What to work on: Output the material below unchanged, apart from leaving out the pictures.
########################################
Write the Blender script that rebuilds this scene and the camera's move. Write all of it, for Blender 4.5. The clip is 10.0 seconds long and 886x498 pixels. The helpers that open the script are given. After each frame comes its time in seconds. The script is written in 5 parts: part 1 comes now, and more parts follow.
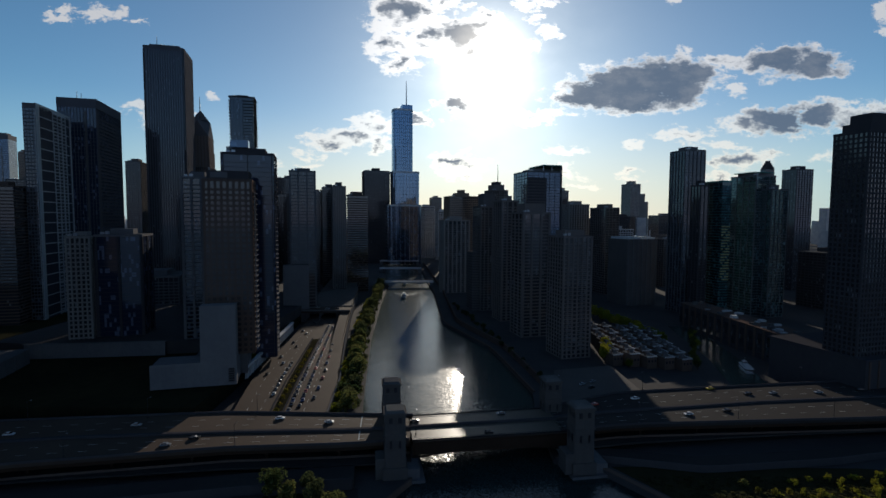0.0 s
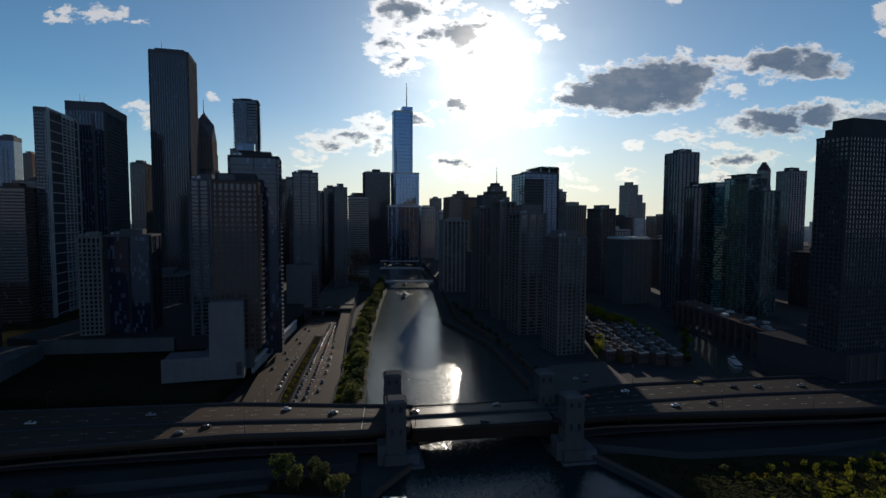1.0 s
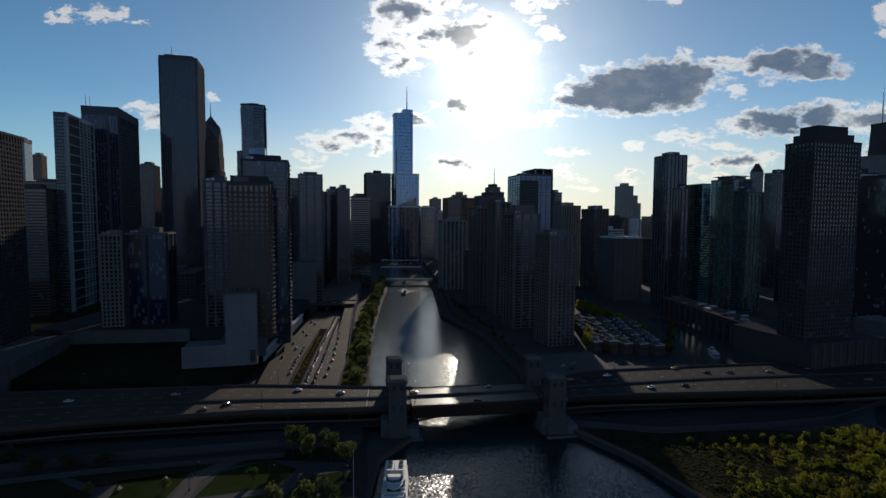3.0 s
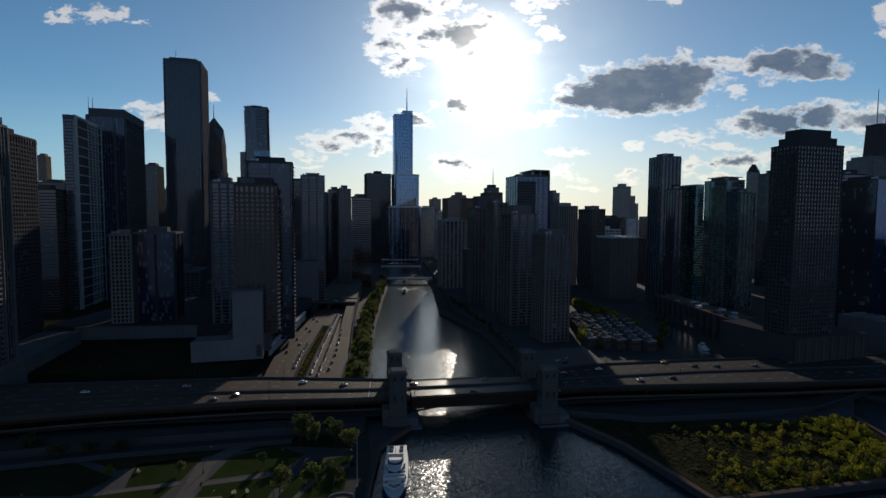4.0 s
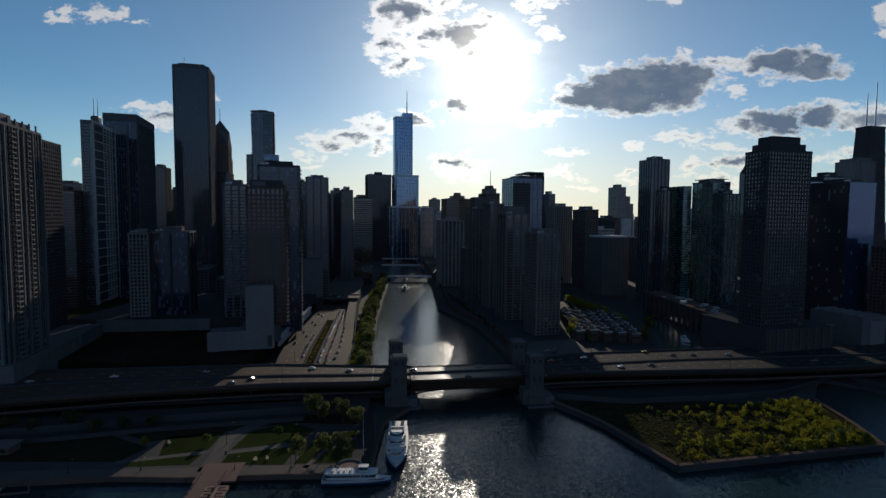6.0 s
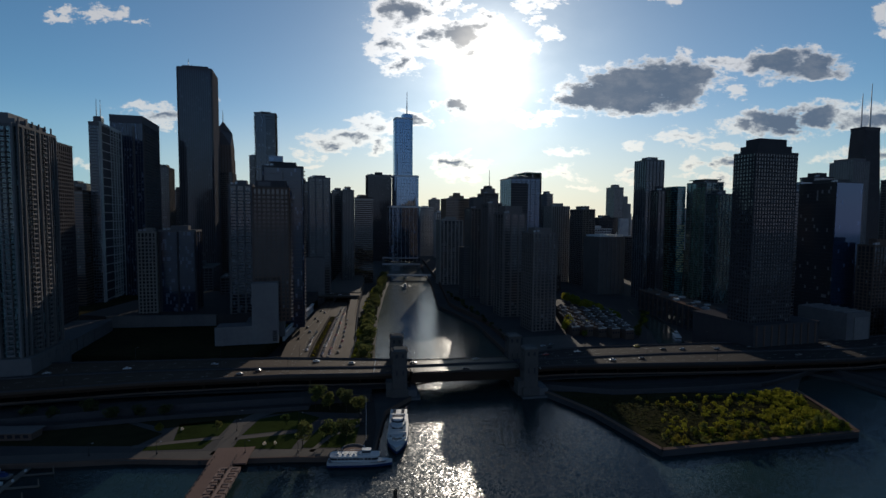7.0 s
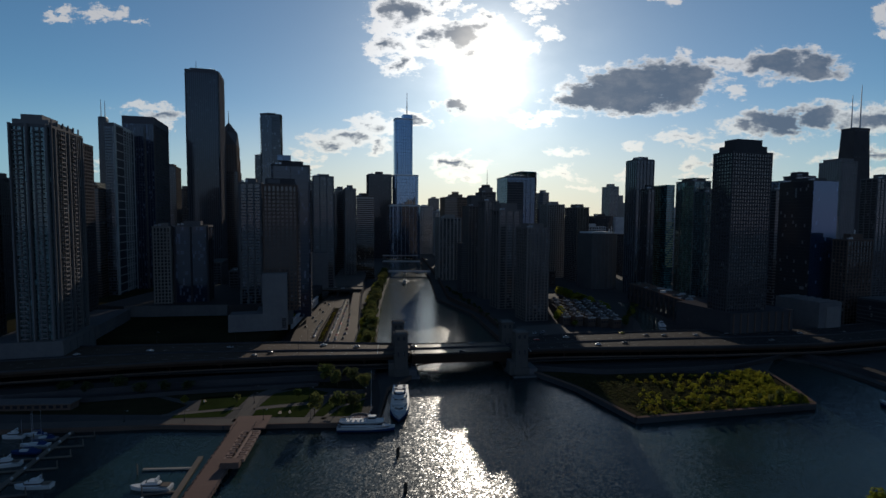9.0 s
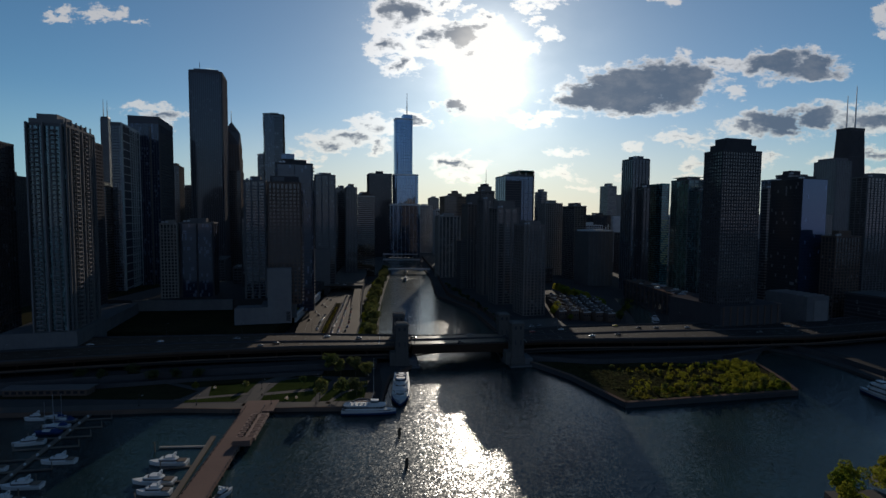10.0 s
########################################
Task output:
Write the Blender script that rebuilds this scene and the camera's move. Write all of it, for Blender 4.5. The clip is 10.0 seconds long and 886x498 pixels. The helpers that open the script are given. After each frame comes its time in seconds. The script is written in 5 parts: part 1 comes now, and more parts follow.
0.0 s
1.0 s
3.0 s
4.0 s
6.0 s
7.0 s
9.0 s
10.0 s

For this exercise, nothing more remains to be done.